Kenneth Joseph Arrow (August 23, 1921 – February 21, 2017) was an American economist whose formal, mathematical approach reshaped several fields in economic theory. He is best known for transforming questions about collective decision-making, welfare and markets into precise problems that could be analyzed rigorously. In 1972 he shared the Nobel Memorial Prize in Economic Sciences with John Hicks; at age 51 he was the youngest laureate in the prize's history until 2019.

Major contributions

Arrow's work spans multiple areas of economics. He brought clarity to how individual preferences aggregate into social choices, explored the foundations of competitive markets, and studied decisions under uncertainty. His writing emphasized axioms and the logical consequences that follow from them, influencing the evolution of modern microeconomic theory.
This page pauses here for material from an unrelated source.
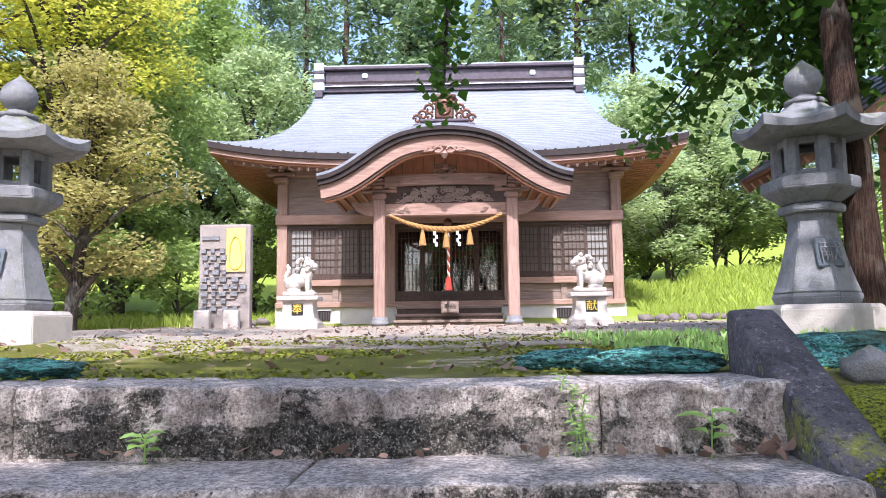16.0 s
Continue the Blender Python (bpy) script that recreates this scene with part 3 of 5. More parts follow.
# eave edge: dark fascia, wooden board, soffit
for dz0, dz1, din, m, nm in ((-0.01, 0.15, 0.0, "roofedge", "eave_edge"), (0.152, 0.26, 0.07, "wood", "eave_board"), (0.262, 0.31, 0.14, "woodr", "eave_board")):
    rows = []
    for k in range(61):
        s = -1 + 2 * k / 60
        p = roof_point(1, s)
        x = p[0] * 1.0 - (p[0] - X0) * din * 0.06
        rows.append([(x, p[1] + din, p[2] - dz0), (x, p[1] + din, p[2] - dz1), (x, p[1] + din + 0.22, p[2] - dz1), (x, p[1] + din + 0.22, p[2] - dz0)])
    bm = sheet(rows, close=True)
    for r in (0, 60):
        bm.verts.ensure_lookup_table()
        bm.faces.new([bm.verts[r * 4 + q] for q in range(4)])
    bmesh.ops.recalc_face_normals(bm, faces=bm.faces)
    part(nm, bm, M[m], hall)
    for sx in (-1, 1):
        p = roof_point(1, sx)
        x = p[0] - (p[0] - X0) * din * 0.06
        rows = []
        for k in range(9):
            y = p[1] + 0.22 + din + (2 * RY - 2 * p[1] - 0.44 - 2 * din) * k / 8
            lift = -0.30 * math.sin(math.pi * k / 8) ** 0.6
            rows.append([(x, y, p[2] - dz0 + lift), (x, y, p[2] - dz1 + lift), (x - sx * 0.22, y, p[2] - dz1 + lift), (x - sx * 0.22, y, p[2] - dz0 + lift)])
        bm = sheet(rows, close=True)
        bmesh.ops.recalc_face_normals(bm, faces=bm.faces)
        part(nm, bm, M[m], hall)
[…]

  • Social choice theory: Arrow formulated a celebrated impossibility result showing that no voting rule can convert individual orderings of preferences into a complete and transitive social ordering while satisfying a short list of seemingly reasonable conditions.
  • General equilibrium and welfare economics: In work associated with the Arrow–Debreu framework, he helped formalize the existence of competitive equilibria and clarify conditions under which markets lead to efficient outcomes.
  • Risk and information: He analyzed choices under uncertainty and the role of risk-bearing, which has informed fields from insurance economics to finance.

Implications and importance

Arrow's impossibility theorem had wide-ranging implications beyond theoretical economics: it provoked debates about the limits of democratic aggregation, guided the design of social choice mechanisms, and stimulated research in political philosophy and decision theory. The Arrow–Debreu model became a central reference point for economists studying market efficiency and the effects of policy interventions.

His influence extended through teaching, mentorship and a large body of papers that continue to be cited across economics, political science and related disciplines. For accessible summaries and further reading, see biographical resources and a research overview.

Arrow's combination of abstract reasoning and concern for real-world policy left a lasting mark: his results both revealed limits on collective choice and provided tools for thinking rigorously about how institutions and markets function.